Amid this visual clutter, Kim's work -- white on white or other subdued hues, with delicate calligraphic mark and tracery -- struggles to hold its own. Like Asian scrolls merged with abstract painting, her paintings and works on paper feature patterns of dots, or flowers and clouds. Even the paintings have the delicacy of drawings on paper. Some hold our attention better than others -- a fact determined by details such as cut-paper patches fluttering on the surface. Yet the show's hanging presents a gnawing problem: There's so much to look at that it's tough to see anything.

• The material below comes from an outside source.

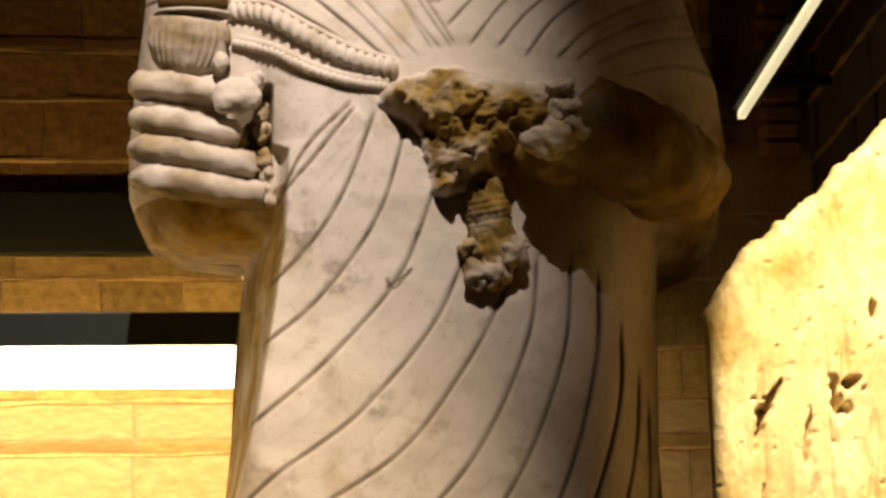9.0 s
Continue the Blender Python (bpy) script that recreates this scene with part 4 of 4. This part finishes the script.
for n, z0 in enumerate(courses[2:20]):
    runs = [(-0.95, NX0 - 0.005), (NX1 + 0.005, 1.12)] if z0 > NZ0 + 0.02 else [(-0.95, 1.36 if 2.9 < z0 < 3.5 else 1.2 if z0 >= 3.5 else 1.62)]
    for a, b in runs:
        v, f = mortar_ribbon(n + a, (a, WALL_Y - 0.001, z0), (b, WALL_Y - 0.001, z0 + 0.004), 0.017, (0, -0.020, 0))
        obj_from("mortar_joint", v, f, M_LIME, wall_north)

# arch springer of thin bricks beside the corner, with a raised rim, and a brick strip
z = 2.92
while z < 4.6:
    edge = 1.365 if z < 3.45 else 1.115 + 0.25 * math.sqrt(max(0.0, min(1.0, (4.6 - z) / 1.15)))
    out = 0.020 + rng.uniform(0, 0.012)
    piece("thin_brick", rng.choice(BRICKS), edge + 0.03, 1.455 + rng.uniform(0, 0.01), WALL_Y - out, WALL_Y + 0.05, z + 0.005, z + 0.041, wall_north)
    piece("rim_brick", rng.choice(STONES), edge - 0.006 + rng.uniform(-0.004, 0.004), edge + 0.026, WALL_Y - out - 0.035, WALL_Y + 0.05, z + 0.003, z + 0.045, wall_north)
    piece("thin_brick", rng.choice(BRICKS), 1.515 + rng.uniform(0, 0.006), 1.618 + rng.uniform(-0.006, 0.006), WALL_Y - out - 0.045, WALL_Y + 0.05, z + 0.006, z + 0.039, wall_north)
    z += 0.047
# stones of the side wall, which runs out a little from the corner
LEAN = (CORNER_X - WALL_X) / (WALL_Y - 4.86)
for n, (z1, z0) in enumerate(zip(courses, courses[1:])):
    y = 4.88 + rng.uniform(0, 0.1)
    while y < WALL_Y - 0.05:
        y1 = min(y + rng.uniform(0.18, 0.36), WALL_Y - 0.045)
        out = 0.003 + rng.uniform(0, 0.010)
        if y1 - y > 0.04:
            wx = WALL_X + ((y + y1) / 2 - 4.86) * LEAN
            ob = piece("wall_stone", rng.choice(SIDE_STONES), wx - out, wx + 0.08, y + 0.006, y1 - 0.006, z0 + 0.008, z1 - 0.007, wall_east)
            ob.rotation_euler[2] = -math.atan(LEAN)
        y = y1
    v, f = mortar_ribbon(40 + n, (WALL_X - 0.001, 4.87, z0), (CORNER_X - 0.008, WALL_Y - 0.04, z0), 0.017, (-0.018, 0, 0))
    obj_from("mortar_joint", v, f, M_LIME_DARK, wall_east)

Some of the works in the group show "Selections & Celebrations" will look familiar to gallery-goers, as several of these artists were the subject of recent solos at the former location. Of the others who will presumably enjoy solo outings in the coming months and years, I look forward to seeing more from Gina Brocker, who is represented here by a single color photograph from a series chronicling itinerant Irish families. The untitled work here appears, at first, a casual snap of young children. Yet one young girl -- she's 7 or maybe 8 -- captured with her head thrown back and mouth agape, seems the exact replica of some ecstatic saint off a baroque altarpiece. It's an arresting image. When Irvine shows the full series, I hope it receives an elegant and considered hanging.